Greece & Labour Relations
The country where collective bargaining was dismantled by international creditors
Greece’s experience with collective bargaining in the 21st century is unlike that of any other European country. In 2010–2012, as part of the conditions attached to international bailout loans, Greece was required to dismantle large parts of its collective bargaining system — decentralizing agreements, reducing minimum wages, and removing protections that had been built over decades. It is the starkest example in modern European history of labour rights being restructured by external economic pressure.
10 Things That Stand Out About Labour Relations in Greece
- Greece’s modern labour relations system was established primarily during the post-junta democratic period after 1974. The restoration of democracy following the collapse of the military junta that ruled from 1967 to 1974 was accompanied by the recognition of free union rights and the construction of a collective bargaining framework.
- The General Confederation of Greek Workers (GSEE), founded in 1918, is Greece’s primary confederation for private sector workers, while ADEDY represents public sector employees. Both are affiliated with the European Trade Union Confederation and have historically maintained close ties to the PASOK social democratic party.
- One of the most significant figures in Greek labour history is Christos Polychroniou, who led GSEE through the critical period of the 2010 crisis and became one of the most prominent voices opposing the austerity-driven dismantling of Greek labour law. His tenure symbolized the union movement’s struggle to defend standards against unprecedented international pressure.
- Greece’s pre-crisis collective bargaining system featured a national general collective agreement (EGSSE) negotiated between GSEE and employer associations that set minimum wages and conditions for all private sector workers, supplemented by sectoral and company agreements. This system provided broad coverage and floor standards across the economy.
- The 2010–2012 memoranda of understanding with the EU, ECB, and IMF (the Troika) required Greece to decentralize collective bargaining, allow company-level agreements to undercut sectoral minimums, reduce the minimum wage by 22% (32% for workers under 25), and eliminate automatic extension of expired agreements. These measures were described by the ILO as violating international labour standards.
- The reduction of the Greek minimum wage under the Troika memoranda was the first time in the history of the European Union that a member state was required by international creditors to cut its statutory minimum wage — a profound violation of the principle that economic adjustment should not be borne primarily by workers.

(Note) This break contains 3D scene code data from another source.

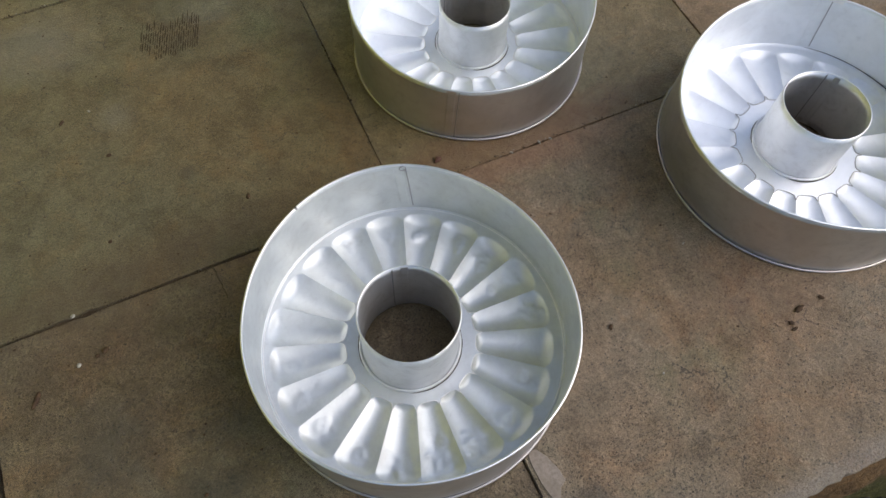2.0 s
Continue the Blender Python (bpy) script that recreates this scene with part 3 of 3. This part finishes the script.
    # the same painted shadow line inside the tube
    strip("tube_seam_shadow", tube, tube_seam + 0.26, 0.0035, lambda t, s: Rt - 0.0013, 0.005, Ht - 0.001, -0.0007, SEAM, ox=tx, oy=ty, follow=False)
    if seam_in and seed == 14:
        strip("rim_lap", wall_ob, seam - 0.05, 0.014, lambda t, s: rim_r(t, 1.0) - 0.0016, H - 0.004, H + 0.0020, 0.0022, ALU_EDGE, label="lapped end of the rim")
    return tin, rim_r


tin_a, _ = cake_tin("smallest matte silver aluminium ring cake tin on stone paving", 0.1398, -0.2562, 0.1279, 0.0811, 0.1258, (0.0011, 0.0004), (-0.0004, 0.0011, 0.0017, 0.0004),
                    (0.1432, -0.2580), 0.0366, 0.0688, 0.0135, 18, radians(8), 0.18, radians(-126.8), False, radians(112), 3, ALU_IN, ALU_WALL)
tin_b, rim_b = cake_tin("dented aluminium ring cake tin with dimpled flutes and an eyelet", -0.0585, -0.5421, 0.1349, 0.0752, 0.1338, (0.0018, -0.0024), (-0.0018, -0.0003, -0.0012, -0.0017),
                        (-0.0615, -0.5461), 0.0412, 0.0800, 0.0150, 20, radians(15.3), 0.95, radians(69), True, radians(71), 8, ALU_IN_DULL, ALU_WALL_DULL)
tin_c, _ = cake_tin("largest bright aluminium ring cake tin with clean flutes and lapped seam", 0.3816, -0.5212, 0.1404, 0.0796, 0.1395, (0.0020, 0.0010), (0.0003, 0.0, -0.0041, 0.0008),
                    (0.3818, -0.5197), 0.0410, 0.0752, 0.0190, 19, radians(4), 0.08, radians(49.5), True, radians(33.5), 14, ALU_IN_BRIGHT, ALU_WALL)

# punched eyelet by the seam of the dented tin
ta = radians(68.6)
re = rim_b(ta, 0.88) - 0.0012
ring = []
for k in range(6):
    a = 2 * math.pi * k / 6
    row = []
    for i in range(20):
        b = 2 * math.pi * i / 20
        rr = 0.0028 + 0.0006 * math.cos(a)
        h, side, n = rr * math.sin(b), rr * math.cos(b), re + 0.0006 * math.sin(a)
        row.append((n * math.cos(ta) - side * math.sin(ta), n * math.sin(ta) + side * math.cos(ta), 0.0718 + h))
    ring.append(row)
part("eyelet", *lathe(ring), SEAM, tin_b, "small pressed ring below the rim")


# a dark nick in the rolled rim of the dented tin
ta, row = radians(111.9), []
for k in range(6):
    a = 2 * math.pi * k / 6
    row.append([((rim_b(ta + d, 1) - 0.0003 + 0.0016 * q * math.cos(a)) * math.cos(ta + d), (rim_b(ta + d, 1) - 0.0003 + 0.0016 * q * math.cos(a)) * math.sin(ta + d), 0.0754 + 0.0018 * q * math.sin(a))
                for d, q in ((-0.012, 0.3), (-0.006, 1.0), (0.004, 0.95), (0.012, 0.3))])
part("nick", [p for r in row for p in r], [(a * 4 + i, a * 4 + i + 1, ((a + 1) % 6) * 4 + i + 1, ((a + 1) % 6) * 4 + i) for a in range(6) for i in range(3)], DARK_GREY, tin_b, "dark nick in the rim")


# ---- dirt and crumbs on the paving ----
def flake(name, label, cx, cy, length, width, turn, material, height=0.0012, seed=1, category="debris", curl=0.0, z=0.001):
    """A small flat crumb with an uneven outline, lying on the stone."""
    rnd = random.Random(seed)
    n, top, low = 14, [], []
    ca, sa = math.cos(turn), math.sin(turn)
    for i in range(n):
        a = 2 * math.pi * i / n
        k = rnd.uniform(0.72, 1.12)
        x, y = math.cos(a) * length * 0.5 * k, math.sin(a) * width * 0.5 * k
        rise = curl * (x / (length * 0.5)) ** 2
        low.append((cx + x * ca - y * sa, cy + x * sa + y * ca, z - 0.0006 + rise))
        x, y = x * 0.86, y * 0.86
        top.append((cx + x * ca - y * sa, cy + x * sa + y * ca, z + height * rnd.uniform(0.7, 1.0) + rise))
    verts, faces = lathe([low, top], closed=False)
    verts.append((cx, cy, z + height))
    for i in range(n):
        faces.append((n + i, n + (i + 1) % n, 2 * n))
    return tagged(part(name, verts, faces, material), label, category)


DARK = "small dark dry leaf crumb lying on stone paving"
for i, (x, y, l, w, a) in enumerate(((0.276, -0.6645, 0.0125, 0.0055, 0.1), (0.2605, -0.6725, 0.006, 0.004, -0.8), (0.302, -0.664, 0.0055, 0.0038, -0.6), (0.2595, -0.6785, 0.007, 0.003, 0.1),
                                     (-0.521, -0.135, 0.006, 0.004, 0.3), (-0.2865, -0.174, 0.007, 0.003, 0.7), (-0.252, -0.234, 0.005, 0.003, 0.2), (-0.1415, -0.338, 0.007, 0.004, 1.1),
                                     (-0.38, -0.269, 0.004, 0.0025, 0.2), (-0.365, -0.456, 0.016, 0.005, 1.0), (-0.303, -0.436, 0.008, 0.005, 0.5), (-0.310, -0.4385, 0.005, 0.004, 0.1),
                                     (-0.268, -0.593, 0.005, 0.004, 0.9), (-0.259, -0.590, 0.004, 0.003, 0.2), (-0.133, -0.679, 0.005, 0.0035, 1.2), (0.699, -0.140, 0.006, 0.003, 0.6),
                                     (0.384, -0.247, 0.006, 0.004, 0.4), (0.109, -0.606, 0.006, 0.004, 0.9), (-0.274, -0.332, 0.004, 0.003, 0.3), (0.39, -0.217, 0.004, 0.003, 0.1))):
    flake("leaf_crumb", DARK, x, y, l, w, a, CRUMB, seed=20 + i, curl=0.0006)
flake("leaf_crumb", "tiny black crumb lying inside the smallest cake tin", 0.2200, -0.3430, 0.0036, 0.0022, 0.6, CRUMB, seed=77, z=0.0112)
flake("stone_chip", "rust-brown stone chip beside a paving joint", 0.0455, -0.3765, 0.0085, 0.006, 0.4, REDMARK, 0.002, 51, "chip")
flake("brick_flake", "brick-red flake pressed on a paving slab", -0.309, -0.6215, 0.007, 0.008, 0.3, REDMARK, 0.0008, 52, "flake")
for i, (x, y, l, w) in enumerate(((-0.3265, -0.4405, 0.0052, 0.004), (-0.3215, -0.3925, 0.004, 0.003), (0.218, -0.5625, 0.003, 0.002), (0.128, -0.662, 0.003, 0.0015), (0.081, 0.138, 0.004, 0.0015),
                                  (0.276, -0.018, 0.006, 0.0025), (0.150, -0.4005, 0.005, 0.002), (0.163, -0.4015, 0.004, 0.002), (0.118, -0.4, 0.004, 0.002), (-0.258, -0.17, 0.003, 0.002))):
    flake("white_flake", "tiny pale flake lying on stone paving", x, y, l, w, 0.3 * i, CHALK, 0.001, 60 + i, "flake")

flake("mortar_smear", "pale mortar smear at a crossing of paving joints", 0.0035, -0.0105, 0.019, 0.010, -1.2, MORTAR, 0.0004, 83, "mortar", z=0.0006)
flake("mortar_smear", "pale mortar smear at a crossing of paving joints", 0.001, 0.012, 0.022, 0.004, 1.5, MORTAR, 0.0004, 84, "mortar", z=0.0006)
PATCH = ((-0.0125, -0.668), (-0.0045, -0.671), (0.0005, -0.680), (0.0045, -0.692), (0.0055, -0.703), (-0.001, -0.7065), (-0.005, -0.7135), (-0.0115, -0.713), (-0.0145, -0.698), (-0.0145, -0.68))
low = [(x, y, 0.0002) for x, y in reversed(PATCH)][::-1]
top = [(-0.004 + (x + 0.004) * 0.93, -0.69 + (y + 0.69) * 0.96, 0.0013) for x, y in PATCH]
verts, faces = lathe([low[::-1], top[::-1]], closed=False)
faces.append(tuple(range(len(PATCH), 2 * len(PATCH)))[::-1])
tagged(part("cement_patch", verts, faces, CEMENT, smooth=False), "pale pinkish cement smear beside a paving joint", "patch")

# a short crack that runs into the front slab from the joint
v, fcs = [], []
for i in range(13):
    x, y = -0.1955 + 0.0016 * noise.noise((i * 0.7, 2.2, 0)) + 0.0003 * i, -0.3975 - 0.003 * i
    w = 0.0007 * (1 - i / 13) + 0.0003 * abs(noise.noise((i * 1.9, 0.4, 7))) + 0.0001
    v += [(x - w, y, 0.0003), (x, y, 0.0006), (x + w, y, 0.0003)]
for i in range(12):
    for m in range(2):
        a = 3 * i + m
        fcs.append((a, a + 3, a + 4, a + 1))
part("crack", v, fcs, GRIT, paving, "short dirt-filled crack in a slab")

# short broken ridges of mud: the print of a ribbed sole
v, fcs = [], []
rnd = random.Random(4)
for i in range(25):
    x0 = -0.188 + i * 0.0027
    y = -0.134 + rnd.uniform(0, 0.007) + 0.022 * max(0, 8 - i) / 8
    top = -0.080 - rnd.uniform(0, 0.007)
    while y < top:
        ln = rnd.uniform(0.005, 0.018)
        if rnd.random() < 0.93:
            w = rnd.uniform(0.0004, 0.0009)
            b = len(v)
            for k in range(4):
                yy = y + ln * k / 3
                xx = x0 + 0.34 * (yy + 0.106) + 0.0008 * noise.noise((x0 * 300, yy * 300, 0))
                ww = w * (0.4 if k in (0, 3) else 1.0)
                v += [(xx - ww, yy, 0.0004), (xx, yy, 0.0004 + 0.9 * ww), (xx + ww, yy, 0.0004)]
            for k in range(3):
                for m in range(2):
                    a = b + 3 * k + m
                    fcs.append((a, a + 1, a + 4, a + 3))
        y += ln + rnd.uniform(0.0003, 0.0028)
tagged(part("mud_print", v, fcs, MUD), "ribbed sole print of dried olive mud on paving", "mud print")

# smeared mud, thickest at its lower end
for i, (x, y, l, w, a, m) in enumerate(((0.590, -0.138, 0.040, 0.022, -1.2, MUD_PALE), (0.583, -0.116, 0.044, 0.016, -1.25, MUD_PALE), (0.5805, -0.096, 0.036, 0.013, 0.15, MUD_PALE),
                                        (0.594, -0.1535, 0.018, 0.006, 0.3, MUD), (0.5995, -0.149, 0.010, 0.005, 1.0, MUD))):
    flake("mud_smear", "dried olive-brown mud smeared on stone paving", x, y, l, w, a, m, 0.0005 + 0.0007 * (i > 2), 90 + i, "mud", z=0.0007)
# thin dark line where wall and base of the largest tin meet, and the lap of its rim
ring = []
for k in range(6):
    a = 2 * math.pi * k / 6
    row = []
    for i in range(60):
        t = radians(-40 + 88 * i / 59)
        r = 0.1376 + 0.0004 * math.cos(a) + 0.0003 * noise.noise((i * 0.4, k, 3)) - 0.0012 * math.cos(3 * t)
        row.append((0.0017 + r * math.cos(t), 0.0008 + r * math.sin(t), 0.0126 + 0.0004 * math.sin(a)))
    ring.append(row)
n = 60
fcs = [(a * n + i, a * n + i + 1, ((a + 1) % 6) * n + i + 1, ((a + 1) % 6) * n + i) for a in range(6) for i in range(n - 1)]
part("dark_line", [p for r in ring for p in r], fcs, DARK_GREY, tin_c, "dark line in the inner seam")
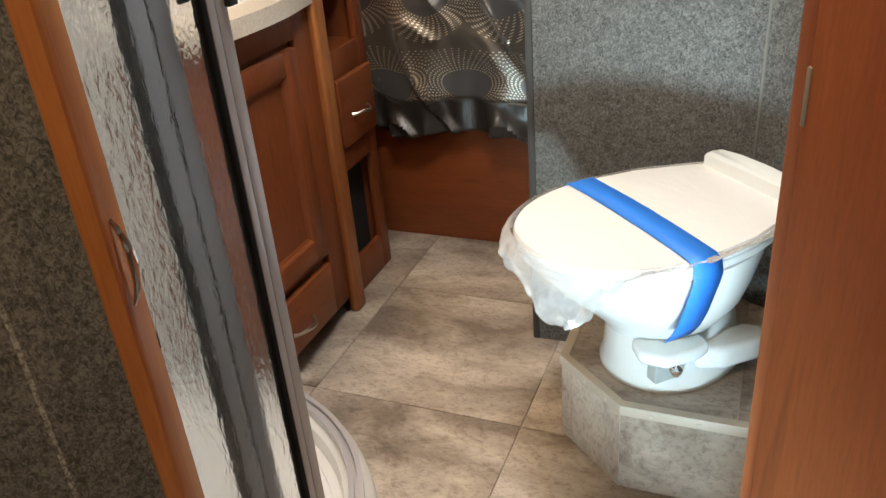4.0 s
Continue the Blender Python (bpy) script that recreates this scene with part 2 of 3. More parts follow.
# a plain leaf-shaped eye, and dotted rows that fan out round it
ex = n.math("DIVIDE", n.math("ABSOLUTE", fx), 0.082)
ey = n.math("DIVIDE", n.math("ADD", fy, n.math("MULTIPLY", n.math("MULTIPLY", ex, ex), -0.016)), 0.050)
rad = n.math("ADD", n.math("SQRT", n.math("ADD", n.math("MULTIPLY", ex, ex), n.math("MULTIPLY", ey, ey))), n.math("MULTIPLY", ex, 0.18))
ang = n.math("ARCTAN2", ey, n.math("DIVIDE", fx, 0.082))
rings = n.math("MULTIPLY", rad, 6.6)
dr = n.math("SUBTRACT", n.math("FRACT", rings), 0.5)
spin = n.math("ADD", n.math("MULTIPLY", ang, 54 / 6.2832), n.math("MULTIPLY", n.math("FLOOR", rings), 0.13))
da = n.math("SUBTRACT", n.math("FRACT", spin), 0.5)
dd = n.math("SQRT", n.math("ADD", n.math("MULTIPLY", dr, dr), n.math("MULTIPLY", da, da)))
gap = n.noise(n.coord((1, 1, 1), "UV"), 9, 2)
dot = n.math("LESS_THAN", dd, n.math("MULTIPLY", gap, 0.46))
figured = n.math("GREATER_THAN", rad, 1.06)
fan = n.math("MULTIPLY", n.math("MULTIPLY", dot, figured), n.math("LESS_THAN", rad, 2.7))
weave = n.noise(n.coord((300, 900, 1), "UV"), 1, 2)
cloth = n.mix("MULTIPLY", 0.4, n.mix("MIX", figured, (0.074, 0.070, 0.069), (0.084, 0.068, 0.053)), n.ramp(weave, (0.3, (0.7, 0.7, 0.7)), (0.7, (1, 1, 1))))
n.link(n.mix("MIX", fan, cloth, (0.46, 0.40, 0.31)), n.b.inputs["Base Color"])
n.link(n.math("ADD", n.math("MULTIPLY", fan, 0.30), 0.34), n.b.inputs["Metallic"])
n.bump(n.noise(n.coord(), 30, 3), 0.10, 0.004)


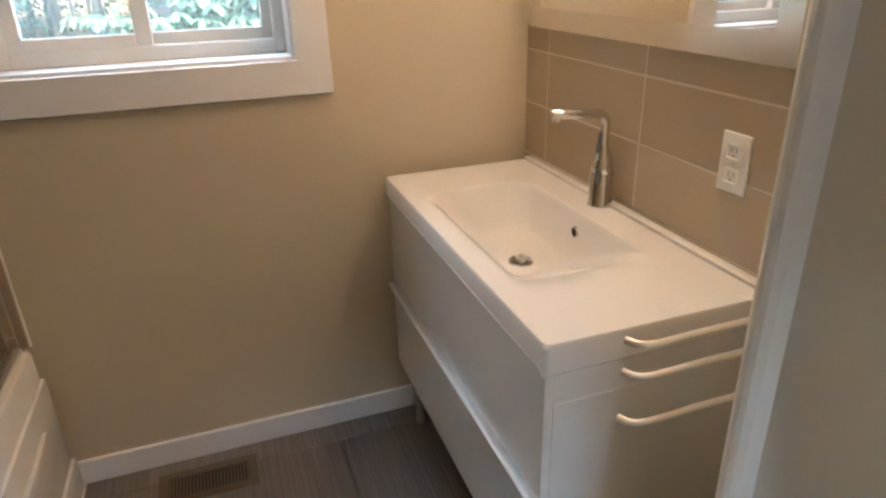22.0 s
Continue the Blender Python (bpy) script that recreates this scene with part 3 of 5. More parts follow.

- General strikes in Greece during the austerity period were among the most frequent in European history, with the GSEE and ADEDY calling numerous 24-hour and 48-hour general strikes between 2010 and 2015. Mass protests, including the occupation of Syntagma Square in Athens, reflected the depth of public opposition to the austerity programme.
- Union density in Greece is approximately 20–25%, but collective agreement coverage prior to the crisis was much higher due to the extension mechanism. The dismantling of extension rights significantly reduced coverage in the private sector and fragmented the bargaining landscape.
- The Syriza government elected in January 2015, backed by the labour movement and elected on an anti-austerity platform, attempted to renegotiate Greece’s debt obligations but was ultimately forced to accept a third bailout programme in July 2015 with continued conditionality attached. The capitulation — controversial within the left — demonstrated the limits of national governments in resisting internationally-imposed labour market reform.
- Partial restoration of collective bargaining rights began after Greece’s exit from the memoranda in 2018, with minimum wage increases and some restoration of the extension mechanism. However, the legacy of the austerity decade — reduced union density, fragmented bargaining, and a generation of workers who entered the labour market during a period of dismantled standards — continues to shape Greek industrial relations.